Description
The mechanical properties of lipid membranes play an important role in diverse processes, ranging from cellular processes like endocytosis and cytokinesis to cell-cell interactions as well as for diseases like cancer or blood disorders and vesicle based drug delivery systems. Established techniques to probe these mechanics, like micropipette aspiration or optical tweezers however, typically suffer from low throughput. Alternatively, bulk methods like rheometry or scattering techniques primarily provide ensemble-averaged mechanical readouts, such as overall stiffness. These limitations make it challenging to obtain statistically robust measurements of membrane mechanics with a single vesicle resolution.

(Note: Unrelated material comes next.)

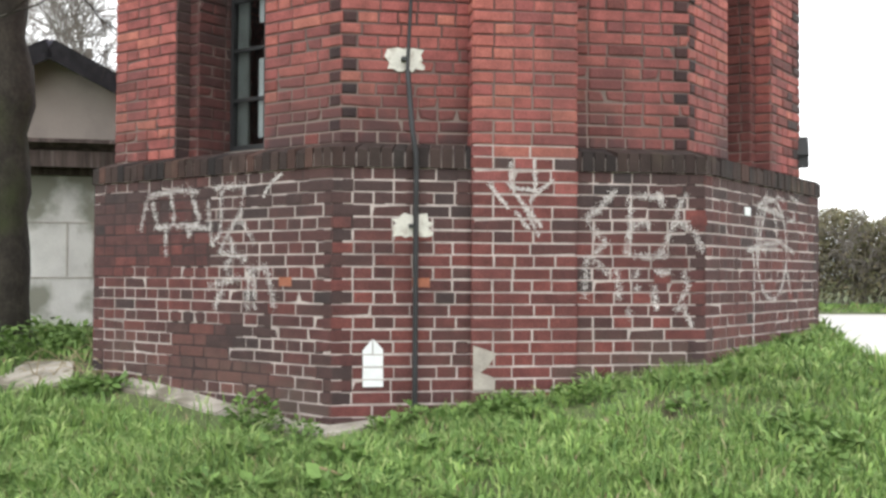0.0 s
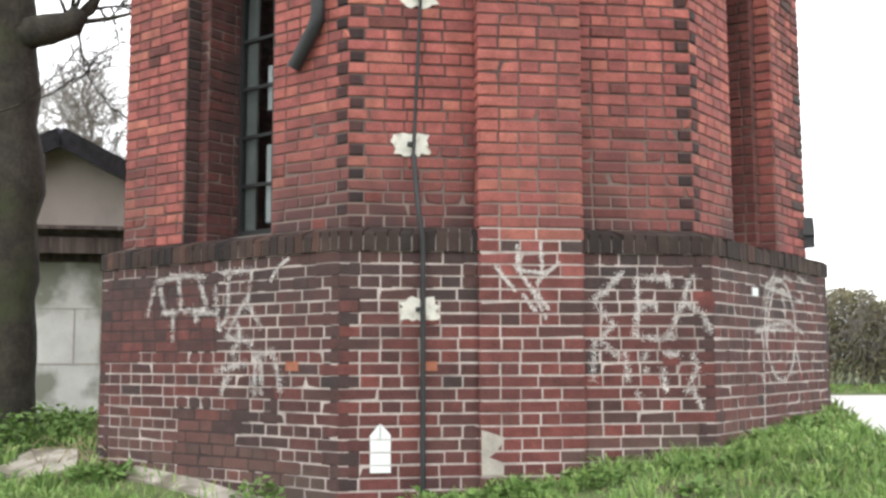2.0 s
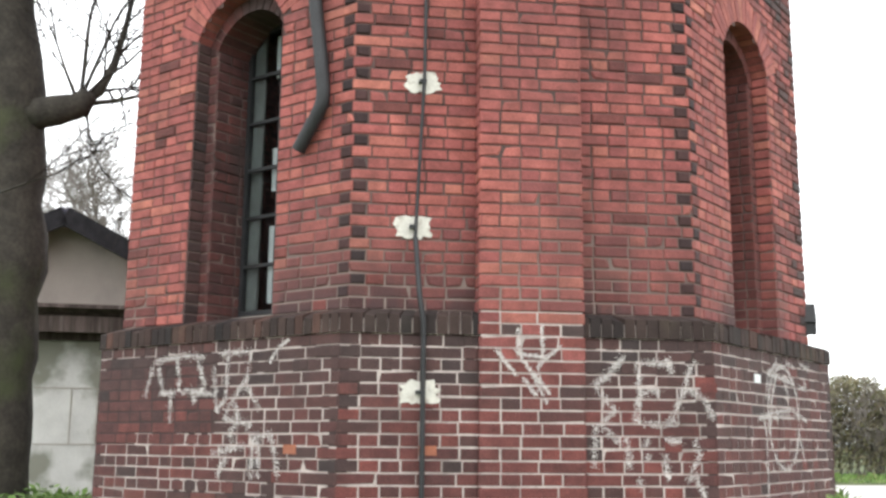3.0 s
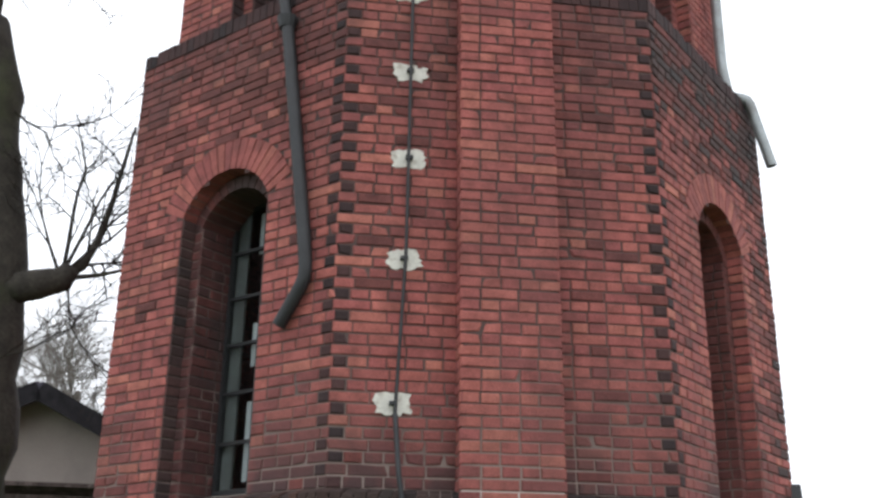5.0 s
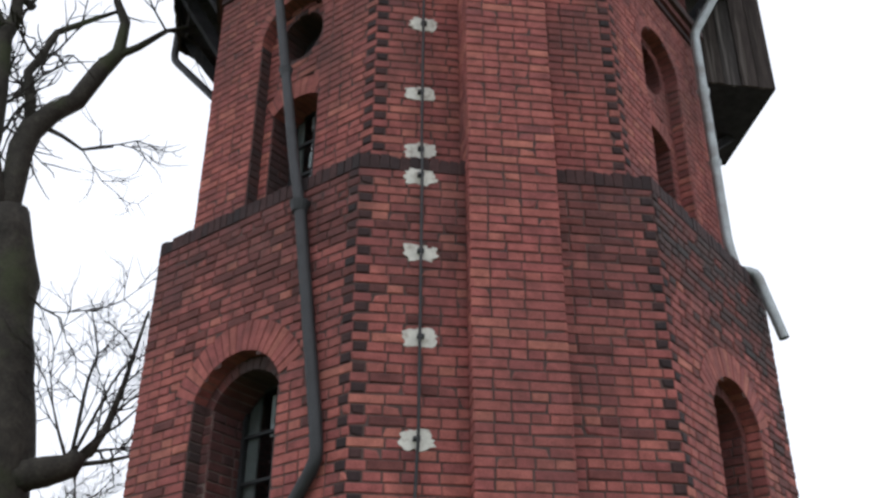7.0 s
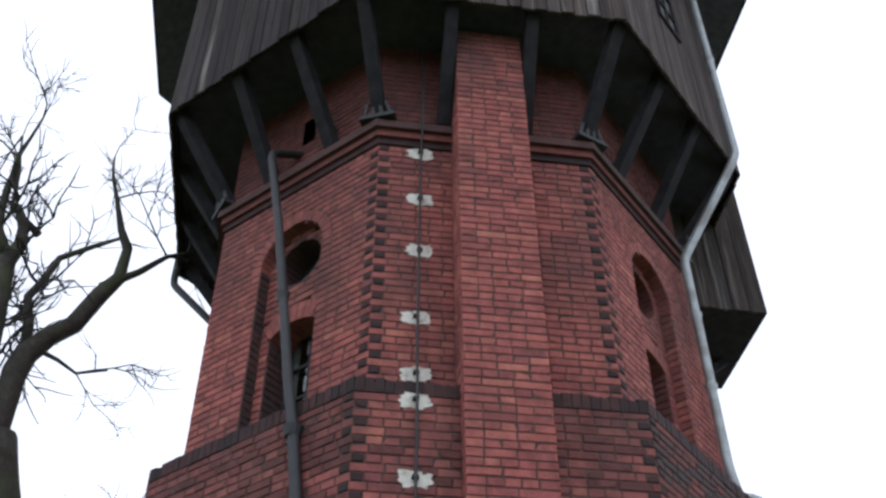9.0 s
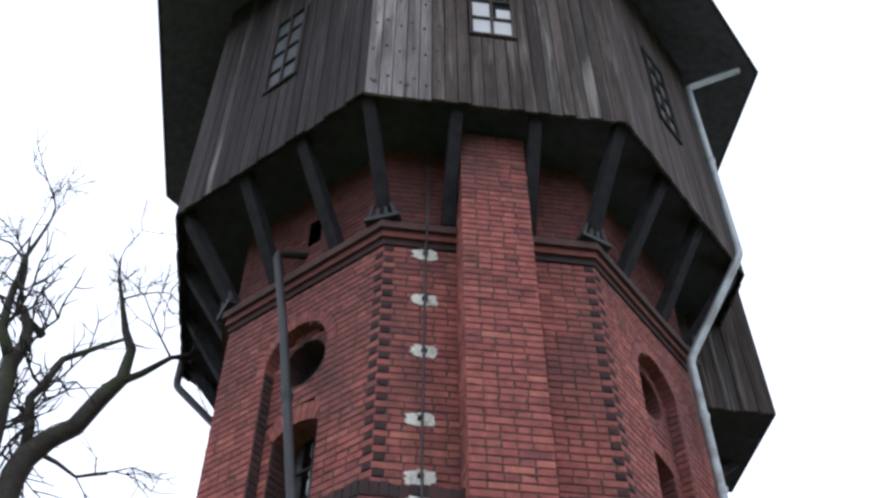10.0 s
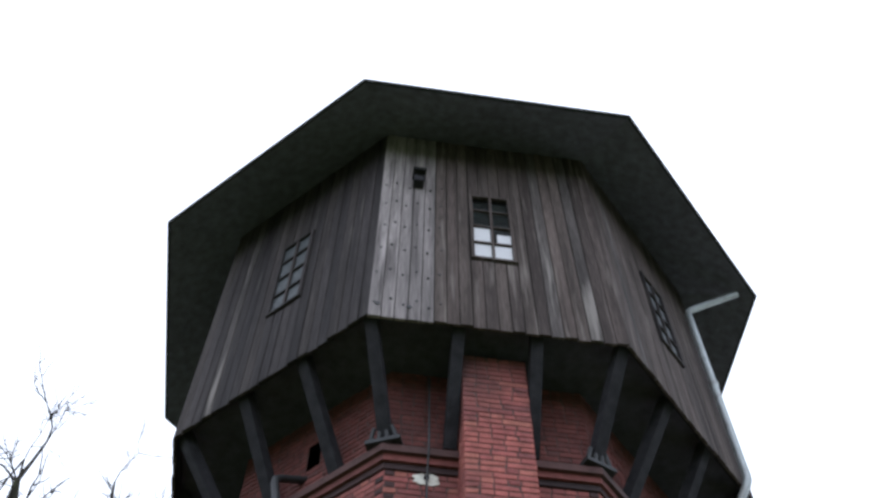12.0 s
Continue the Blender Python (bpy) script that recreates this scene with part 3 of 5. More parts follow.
def ledge(i, z0, z1, ap_out, ap_in, name, slope, step, rnd, material=BRICK_CAP, bed_mat=MORTAR):
    """A course of upright bricks that caps a wall, with a sloping top."""
    s, bk = Soup(), Soup()
    half = ap_out * T8
    w = 0.075
    n = int(2 * half / w)
    m = spin(i)
    for k in range(n):
        g = rnd.uniform(0.003, 0.0055)
        a, b = -half + 2 * half * k / n + g, -half + 2 * half * (k + 1) / n - g
        if i == 0 and b > -PIL and a < PIL:
            if a > -PIL and b < PIL:
                continue
            a, b = (a, -PIL - 0.003) if a < -PIL else (PIL + 0.003, b)
        sc = ap_in / ap_out
        top = z1 + slope
        e = rnd.uniform(-0.003, 0.004)
        chip = rnd.uniform(0.008, 0.03) if rnd.random() < 0.3 else 0.0
        v = [(a, -ap_out - e, z0), (b, -ap_out - e, z0), (b, -ap_out - e, z1 + e - chip), (a, -ap_out - e, z1 + e - chip * 0.4), (a * sc, -ap_in, top), (b * sc, -ap_in, top), (a * sc, -ap_in, z0), (b * sc, -ap_in, z0)]
        s.add([m @ Vector(p) for p in v], [(0, 1, 2, 3), (3, 2, 5, 4), (0, 3, 4, 6), (1, 7, 5, 2), (0, 6, 7, 1)])
    o, q = ap_out - 0.008, ap_in
    beds = []
    for lo, hi in (((-1.0, -PIL / half), (PIL / half, 1.0)) if i == 0 else ((-1.0, 1.0),)):
        bk = Soup()
        beds.append(bk)
        v = [(lo * half, -o, z0), (hi * half, -o, z0), (hi * half, -o, z1 - 0.034), (lo * half, -o, z1 - 0.034), (hi * half * sc, -q, z1 + slope - 0.006), (lo * half * sc, -q, z1 + slope - 0.006), (hi * half * sc, -q, z0), (lo * half * sc, -q, z0)]
        bk.add([m @ Vector(p) for p in v], [(0, 1, 2, 3), (3, 2, 4, 5), (0, 7, 6, 1)])
    for bk in beds:
        bed = part(name + "_bed", bk.mesh(name + "_bed", bed_mat), tower, m=DROP)
    part(name, s.mesh(name, material), bed, "blackened upright capping bricks", "stuff")


front_singles = []
for i in range(-3, 5):
    plinth, singles = build_face(i)
    if i == 0:
        front_plinth, front_singles = plinth, singles
    rnd = random.Random(100 + i)
    ledge(i, Z_CAP, Z_CAP + 0.12, AP_PLINTH + 0.02, AP_LOW - 0.01, "plinth_cap", 0.05, 0.0, rnd, bed_mat=MORTAR_LOW)
    ledge(i, Z_BAND, Z_BAND + 0.13, AP_LOW + 0.012, AP_UP - 0.01, "string_course", 0.07, 0.0, rnd, BRICK_BLACK)

# stepped cornice under the timber house
for k, (z0, z1, ap) in enumerate(((Z_CORN, Z_CORN + 0.08, AP_UP + 0.03), (Z_CORN + 0.08, Z_CORN + 0.165, AP_UP + 0.065), (Z_CORN + 0.165, Z_NECK, AP_UP + 0.11))):
    for i in range(-3, 5):
        half, q = ap * T8, AP_UP - 0.05
        for lo, hi in (((-half, -PIL), (PIL, half)) if i == 0 else ((-half, half),)):
            s = Soup()
            sc = lambda u: max(-q * T8, min(q * T8, u)) if abs(u) > PIL + 0.01 or i else u
            v = [(lo, -ap, z0), (hi, -ap, z0), (hi, -ap, z1), (lo, -ap, z1), (sc(lo), -q, z0), (sc(hi), -q, z0), (sc(hi), -q, z1), (sc(lo), -q, z1)]
            s.add([spin(i) @ Vector(p) for p in v], [(0, 1, 2, 3), (3, 2, 6, 7), (0, 4, 5, 1), (0, 3, 7, 4), (1, 5, 6, 2)])
            part("cornice_course", s.mesh("cornice_course", (BRICK_BLACK, BRICK_AGED, BRICK_SOOT)[k]), tower, "moulded brick cornice course", m=DROP)

# the central pilaster
Z_PTOP = 10.55
pil_m = Matrix.Translation((0, -AP_PIL, 0))
Z_SPLIT = FIRST + 25 * COURSE
s, bk, bk_low, low_sides = Soup(), Soup(), Soup(), Soup()
pil_singles = brick_wall(s, bk_low, pil_m, -PIL, PIL, FIRST, Z_SPLIT, seed=7, first=1, corner=0.012, joint=0.0115, proud=0.0035, swap=0.03, skip=lambda a, b, c, d, k: d < Z_CAP + 0.1)
brick_wall(s, bk, pil_m, -PIL, PIL, Z_SPLIT, Z_PTOP, seed=7, first=1, corner=0.012, swap=0.06)
for side in (1, -1):
    j = pil_m @ Matrix.Translation((side * PIL, 0, 0)) @ Matrix.Rotation(radians(90 * side), 4, "Z")
    u0, u1 = (0.0, 0.5) if side > 0 else (-0.5, 0.0)
    brick_wall(low_sides, bk_low, j, u0, u1, FIRST, Z_SPLIT, seed=8 + side, proud=0.003, corner=0.0)
    brick_wall(s, bk, j, u0, u1, Z_SPLIT, Z_PTOP, seed=8 + side)
pilaster = part("pilaster_foot", bk_low.mesh("pilaster_foot", MORTAR_LOW), tower, "pale mortar of the pilaster's foot", m=DROP)
upper_pil = part("pilaster", bk.mesh("pilaster", MORTAR), tower, "brick pilaster on the front face", m=DROP)
part("flank_bricks", low_sides.mesh("flank_bricks", BRICK_AGED), pilaster, "dark red bricks of the pilaster's flanks", "stuff")
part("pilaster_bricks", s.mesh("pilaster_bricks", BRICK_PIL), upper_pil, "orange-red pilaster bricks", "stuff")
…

Here, we introduce a microfluidic platform designed to overcome these limitations, by incorporating hundreds of micropipette like confinements on a single chip. This design enables parallel trapping followed by mechanical characterization of giant unilamellar vesicles (GUVs) in a single experiment. This strategy significantly increases the throughput compared to the sequential testing of one vesicle at a time in conventional techniques. The forces acting on the membrane can be precisely tuned via the applied flow rates, which press the vesicle against the constriction. To quantify the flow, single particle tracking as well as particle image velocimetry was used on tracer particles. Furthermore, the custom geometries of the constrictions, allow for well-defined, controllable mechanical testing. The platform also enables in situ exposure of GUVs to membrane-active compounds, such as surfactants or organic particles, facilitating direct observation of their impact on membrane mechanics. Switching the external medium multiple times between buffer and the substance of interest can be used to probe the dynamic uptake coupled to the resulting change of the mechanics, which further allows to quantify the reversibility of these effects.
This high-throughput approach allows the measurement of membrane mechanics and detects the dynamic response towards compounds of interest. Our platform opens the possibility for systematic screening of libraries, providing a quantitative framework to study the interactions between solutes and their impact on membranes.